Statewide Collaborations

  • The Board of Regents supports a number of innovative cost-efficient statewide collaborations. Two of these, in the area of information management and library operations, have received national recognition:
    • OhioLINK is the state's premier electronic library system that enables statewide sharing of all college and university library resources. OhioLINK helps minimize duplication in the purchase of library resources and enables the state to take advantage of economies of scale in the purchase of resource databases.
    • The state's five Regional Library Depositories enable public campuses to store infrequently used documents in low-cost, high-density, environmentally sound facilities, freeing up more expensive library space on campus for instructional or other use.
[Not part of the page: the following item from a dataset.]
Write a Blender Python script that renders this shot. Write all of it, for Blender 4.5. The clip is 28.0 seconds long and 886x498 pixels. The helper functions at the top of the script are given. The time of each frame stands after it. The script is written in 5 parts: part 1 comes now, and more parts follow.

The construction of these depositories has helped the state avoid having to build expensive new libraries, all the while ensuring that important documents are stored in a safe manner and are easily retrievable.
  • Most recently, many campuses are investigating the merits of collaborative arrangements in information technology and more generally, administrative computing.

Efficiency-Oriented Distribution Formulas

  • It's not well-known that the primary state operating and capital formulas are designed to reward efficiency and hold down costs. For example, allocations of the state operating formula (called the State Share of Instruction) are based on statewide average costs. The use of statewide average costs rewards efficiency: campuses with lower-than-average costs benefit and those with higher-than-average costs do not.
  • In the capital formula, campuses earn capital resources through a formula based on enrollments and the age of their facilities. By establishing a ‘price' for state capital appropriations and a reward for moderate requests, the formula discourages campuses from over-investing in capital resources.
  • Other changes in state subsidy policy give campuses an incentive in renovating and rehabilitating existing facilities instead of building new buildings. Higher education is committed to quality and efficiency. The vignettes provided above provide just a glimpse of the depth and breadth of this commitment, which has helped save hundreds of millions of dollars in the recent past.

Energy Conservation

  • The Ohio Board of Regents, a partner in the Rebuild America program, promotes energy conservation through efficient design practices and facilities management best practices. Rebuild America is a network of community-driven voluntary partnerships that foster energy efficiency and renewable energy in commercial, government, K-12 schools, higher education, and public housing buildings. Ohio's public institutions join the Rebuild America partnership by participating as a partner in the Regents Rebuild initiative.
  • The Regents Rebuild partnership sponsors continuing education and training for facility managers and provides resources to promote effective facility management, smart building design, and the use of alternative fuels and clean power. The Office of Energy Efficiency at the Ohio Department of Development is an important resource to Regents partners.
  • Examples of campus energy efficiency efforts include:
    • Cuyahoga Community College designed a program that would maximize energy savings and improve their campuses' conservation of energy with no net cost. The program involved over 30 buildings on four campuses throughout the county, encompassing over 2 million square feet of building space. The energy savings realized in the first auditing period totaled almost $700,000 for all campuses.
    • Kent State University has sponsored energy efficiency projects on many of their campuses since the early 1970's. As a result of their past efforts, the university established a revolving energy efficiency fund that invests in efficiency projects yielding attractive returns. Typical returns on energy efficiency investments can average 25% per year. Over time, the fund is replenished from the return on investment in efficiency projects.
    • The University of Cincinnati is a recognized, national leader in the implementation of the Leadership in Energy and Environmental Design, or LEED, program. The university has documented at least $6 million in capital savings since implementing LEED standards and projected savings in capital of up to $50 million for projects currently under construction.